Task directions:
Render the material again word for word, skipping the pictures in it.
---
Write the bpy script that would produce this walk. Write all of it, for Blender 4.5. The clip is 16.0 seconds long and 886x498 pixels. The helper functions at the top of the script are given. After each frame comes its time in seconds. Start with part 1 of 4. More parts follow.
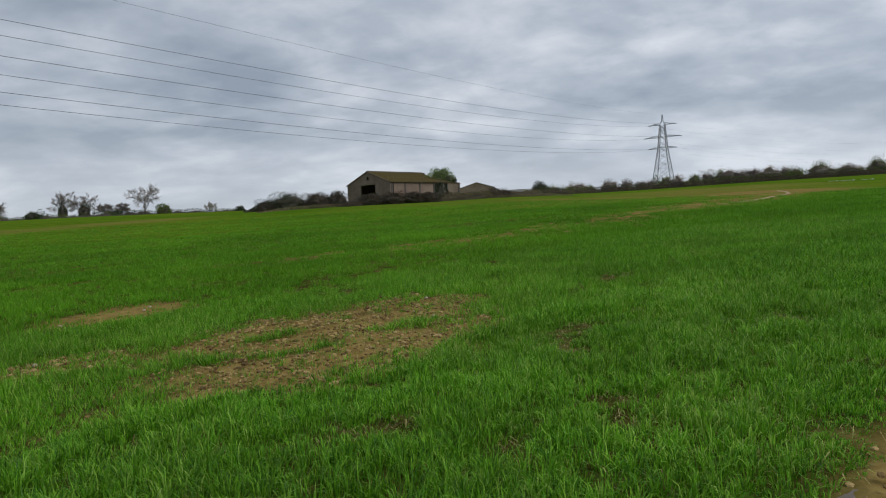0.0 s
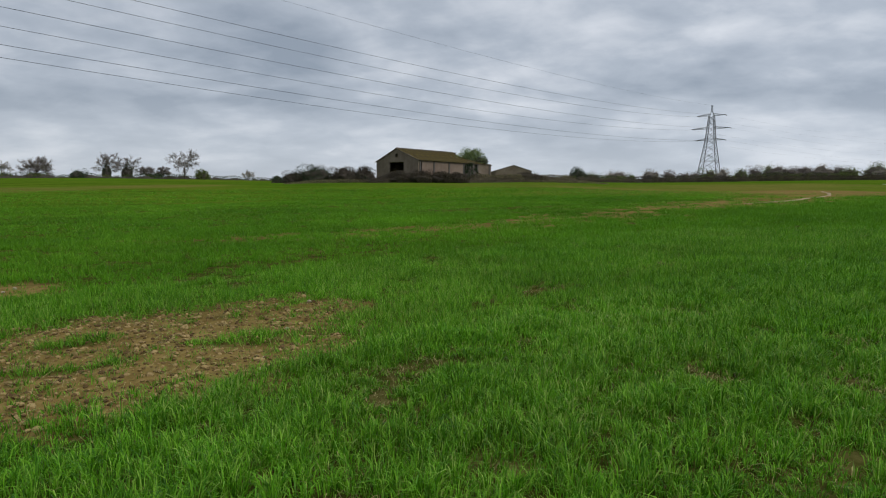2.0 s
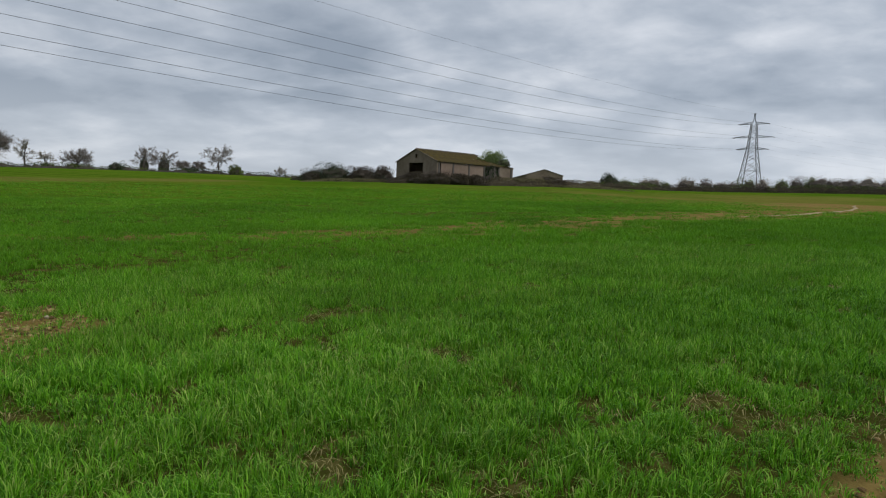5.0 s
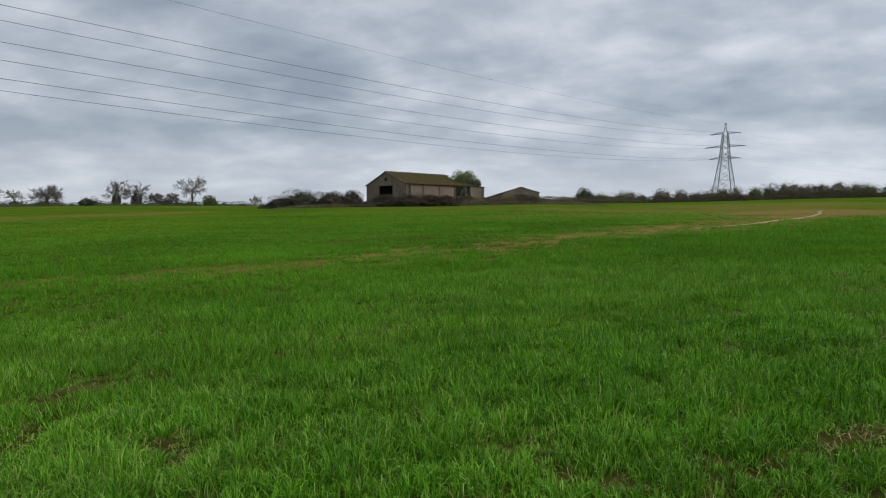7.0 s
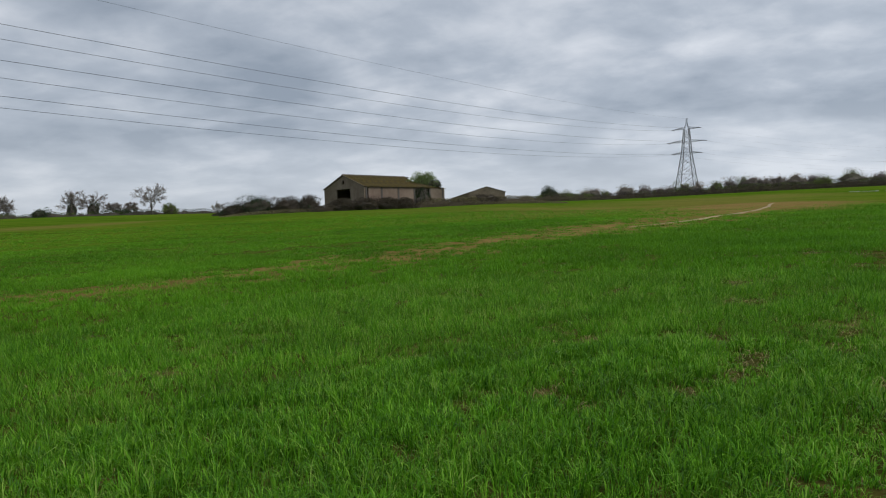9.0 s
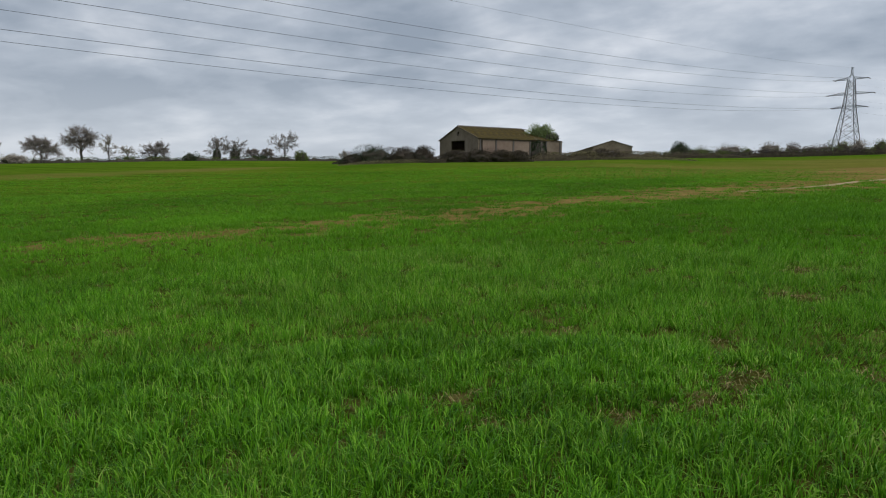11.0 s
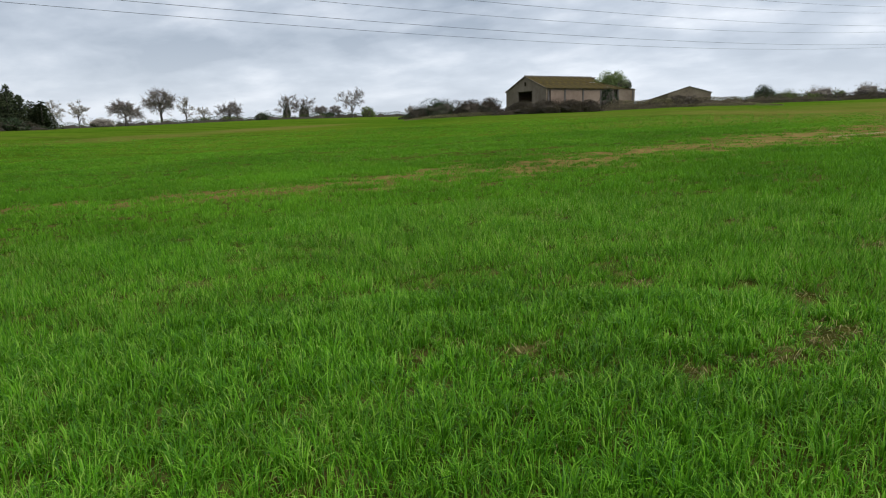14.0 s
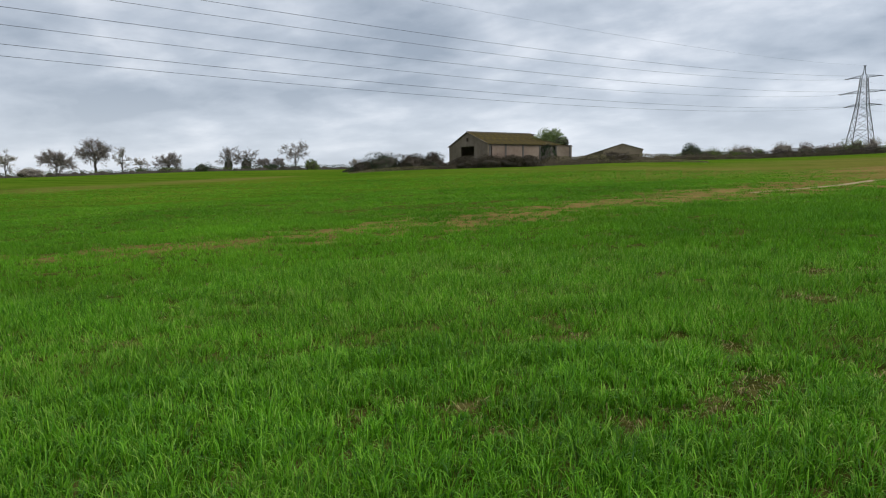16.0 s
---
Exercise result:
Write the bpy script that would produce this walk. Write all of it, for Blender 4.5. The clip is 16.0 seconds long and 886x498 pixels. The helper functions at the top of the script are given. After each frame comes its time in seconds. Start with part 1 of 4. More parts follow.
0.0 s
2.0 s
5.0 s
7.0 s
9.0 s
11.0 s
14.0 s
16.0 s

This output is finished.